**TASK TO CARRY OUT**
Check each line below for "that" and report how many have it, nothing else.

**PROVIDED DATA**
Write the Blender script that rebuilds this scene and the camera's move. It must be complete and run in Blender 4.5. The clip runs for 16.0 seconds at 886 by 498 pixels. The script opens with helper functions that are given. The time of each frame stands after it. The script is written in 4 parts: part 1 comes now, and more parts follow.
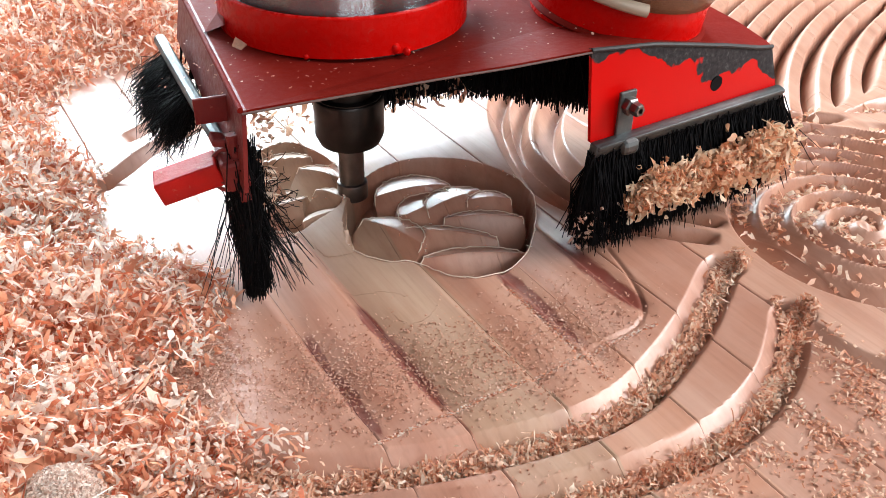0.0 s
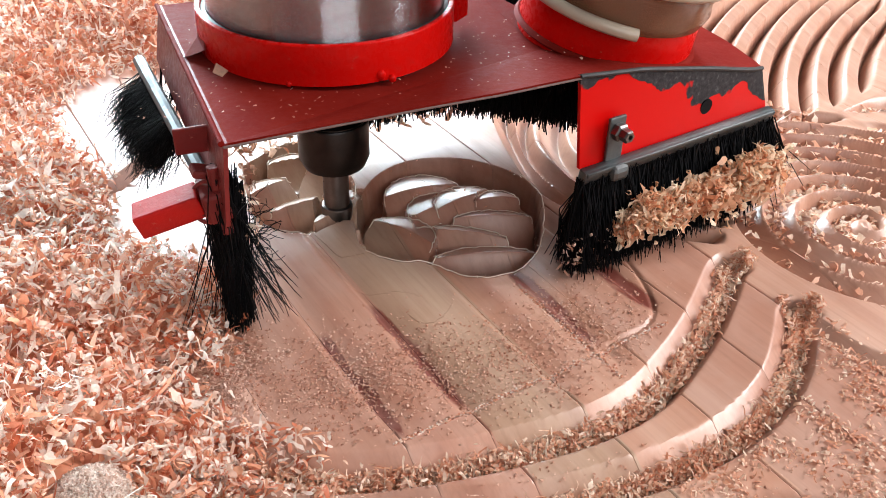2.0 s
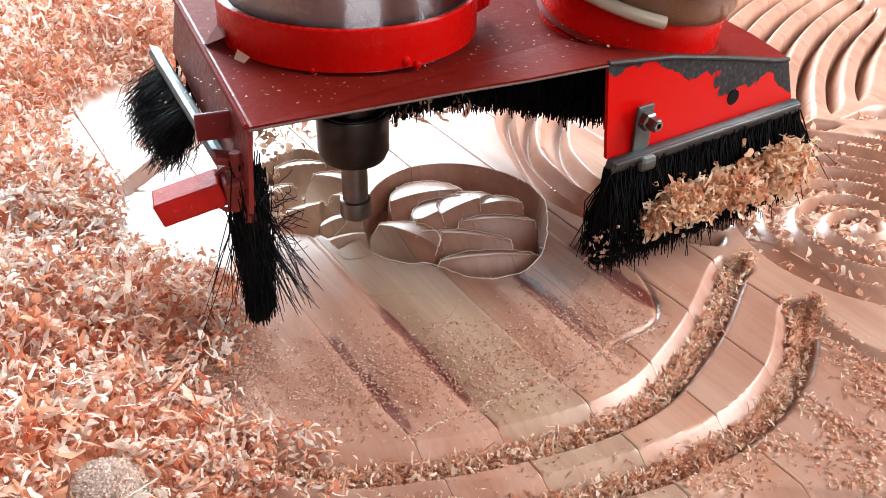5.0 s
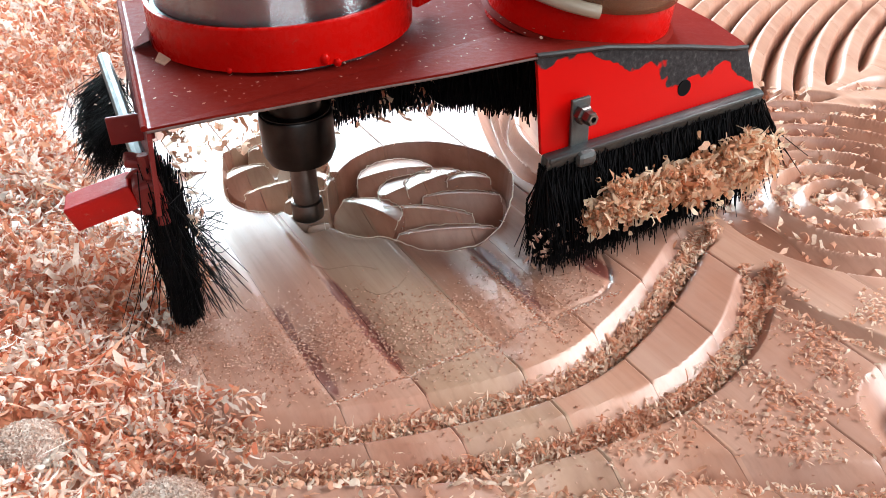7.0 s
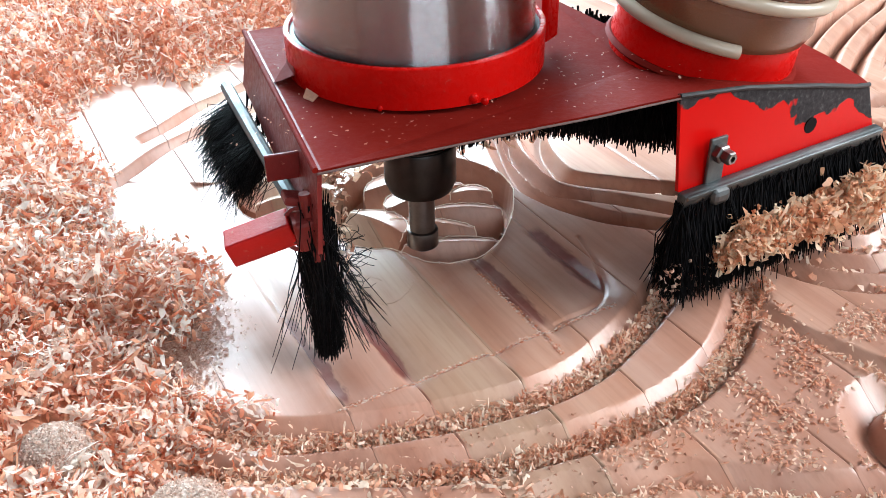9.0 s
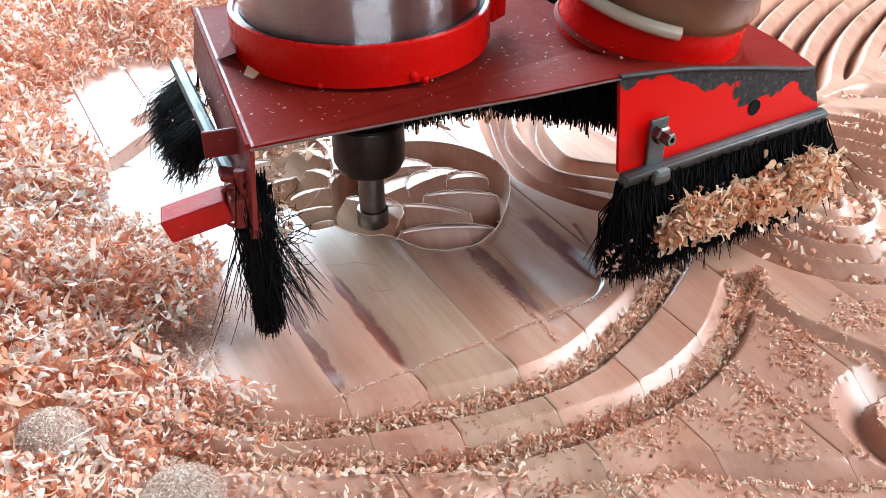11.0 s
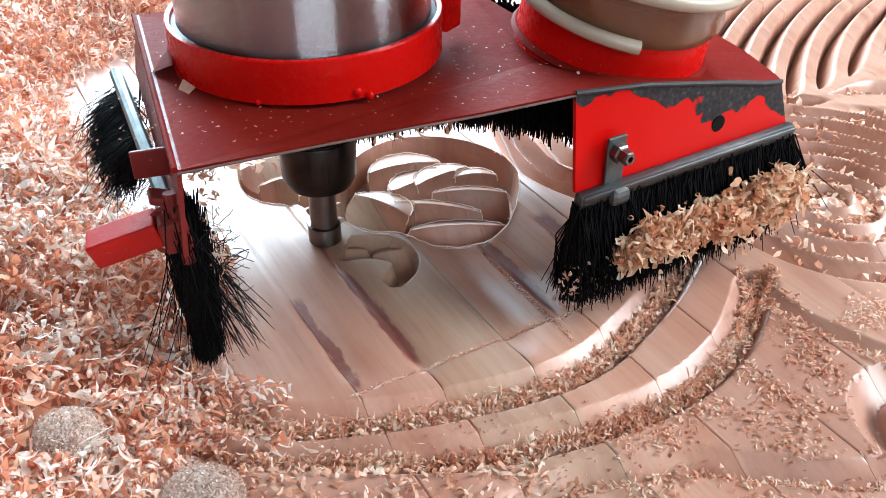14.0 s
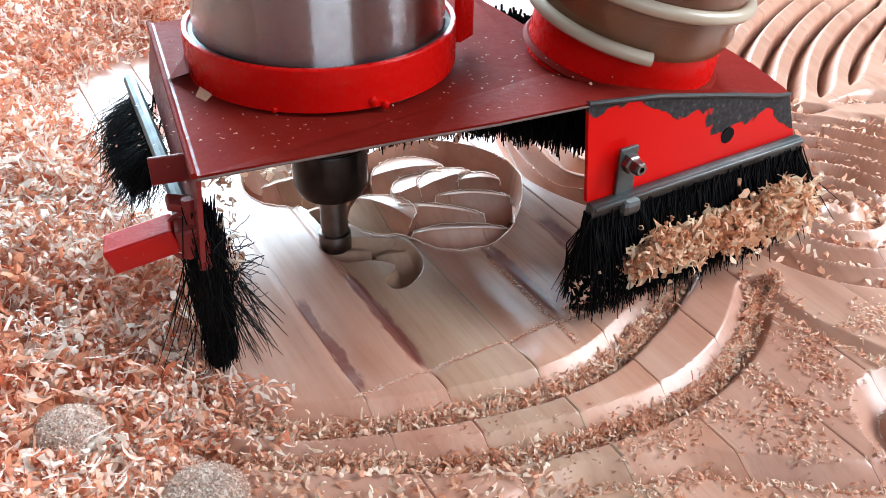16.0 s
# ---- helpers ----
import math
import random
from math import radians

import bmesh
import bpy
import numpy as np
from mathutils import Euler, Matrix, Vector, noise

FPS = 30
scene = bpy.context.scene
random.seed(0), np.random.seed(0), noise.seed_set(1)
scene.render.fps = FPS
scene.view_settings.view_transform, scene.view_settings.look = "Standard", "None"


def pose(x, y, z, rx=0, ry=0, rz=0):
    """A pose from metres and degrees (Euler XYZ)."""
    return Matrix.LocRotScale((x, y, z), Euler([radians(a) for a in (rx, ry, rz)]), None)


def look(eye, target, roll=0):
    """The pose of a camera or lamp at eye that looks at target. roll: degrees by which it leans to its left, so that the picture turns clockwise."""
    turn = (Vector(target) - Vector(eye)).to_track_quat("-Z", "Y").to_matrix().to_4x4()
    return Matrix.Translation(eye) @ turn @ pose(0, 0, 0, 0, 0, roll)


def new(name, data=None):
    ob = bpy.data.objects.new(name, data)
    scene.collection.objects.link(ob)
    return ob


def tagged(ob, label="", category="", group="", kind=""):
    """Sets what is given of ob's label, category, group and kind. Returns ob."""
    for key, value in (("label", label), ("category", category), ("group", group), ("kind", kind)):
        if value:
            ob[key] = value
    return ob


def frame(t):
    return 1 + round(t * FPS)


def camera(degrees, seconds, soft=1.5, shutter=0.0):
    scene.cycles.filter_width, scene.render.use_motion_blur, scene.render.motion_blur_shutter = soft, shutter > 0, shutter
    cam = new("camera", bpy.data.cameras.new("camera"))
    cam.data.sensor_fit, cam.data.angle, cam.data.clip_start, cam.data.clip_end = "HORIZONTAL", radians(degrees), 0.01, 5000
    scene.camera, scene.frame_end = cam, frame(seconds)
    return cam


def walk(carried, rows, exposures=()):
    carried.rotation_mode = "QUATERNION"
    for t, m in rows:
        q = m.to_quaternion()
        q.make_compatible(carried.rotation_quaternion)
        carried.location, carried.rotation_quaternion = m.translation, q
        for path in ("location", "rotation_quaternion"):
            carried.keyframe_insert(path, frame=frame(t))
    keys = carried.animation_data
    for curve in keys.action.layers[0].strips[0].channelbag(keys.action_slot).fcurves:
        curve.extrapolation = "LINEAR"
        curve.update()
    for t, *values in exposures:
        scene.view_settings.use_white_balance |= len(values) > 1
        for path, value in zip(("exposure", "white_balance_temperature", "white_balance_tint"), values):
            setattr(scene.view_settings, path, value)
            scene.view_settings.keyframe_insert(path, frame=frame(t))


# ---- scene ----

**WRITTEN REPLY**
2